Many are flummoxed at this link between more construction leading to more jobs, calling it ‘disingenuous’. Hussain Indorewala, assistant professor at the Kamla Raheja Vidyanidhi Institute for Architecture and Environmental Studies, says that only allowing builders to construct more commercial spaces cannot create jobs. “To go along with such planning, we need programmes specifically targeted towards creating jobs, which seems to be missing here.”
In addition, the plan does not seem to have prioritised innovative ways of achieving a better standard of life — news reports say that the plan has decided to not even match the living standards for public amenities prescribed nationally.
Beyond these, however, the plan promises to offer holistic social developmental elements like, in a first, creating multi-purpose housing centres exclusively for women. These centres will have housing options for working women as well as offer facilities like childcare centres and coworking spaces. It has also envisaged a new authority dedicated to tackling parking issues in the city, from approving parking lots to conceptualising policies around the issue.
While these might be welcome additions, the challenge will be in preparing systems which make sure that these plans are implemented.
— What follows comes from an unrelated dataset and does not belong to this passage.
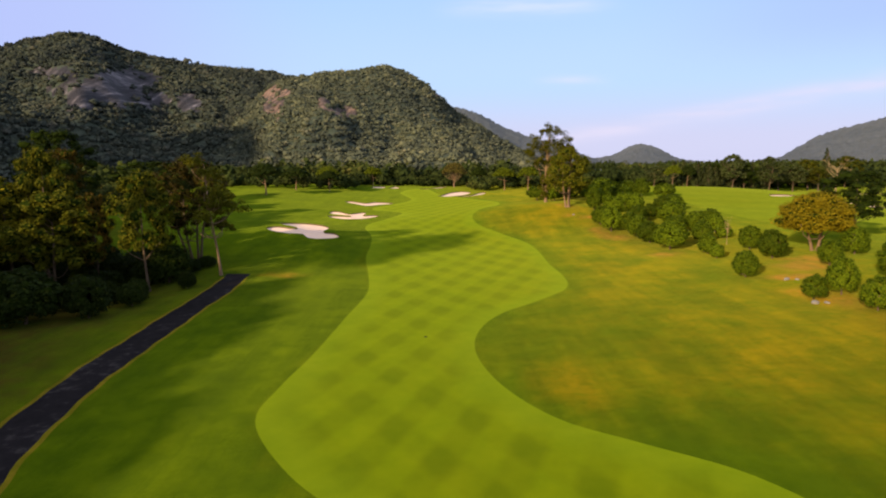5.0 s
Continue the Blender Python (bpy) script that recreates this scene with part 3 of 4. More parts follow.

The plan, from its conceptualisation in 2012 has been ridden with controversies and has faced opposition from various groups including urban planners, academics, neighbourhood citizen groups and non-governmental organisations. It has controversially left out the city’s slums and has not mapped them. It has also made serious gaffes, like showing roads that end in the sea or marking schools, colleges, religious places wrongly. The errors forced the State government to step in and scrap the plan in 2015, sending the Brihanmumbai Municipal Corporation (BMC) back to the drawing board.
There is little doubt that the final plan, on its release, will be scrutinised thoroughly by many eyes. Amidst this scrutiny, almost everyone will be asking the same question — will the plan revive Mumbai, or will it accelerate the crumble?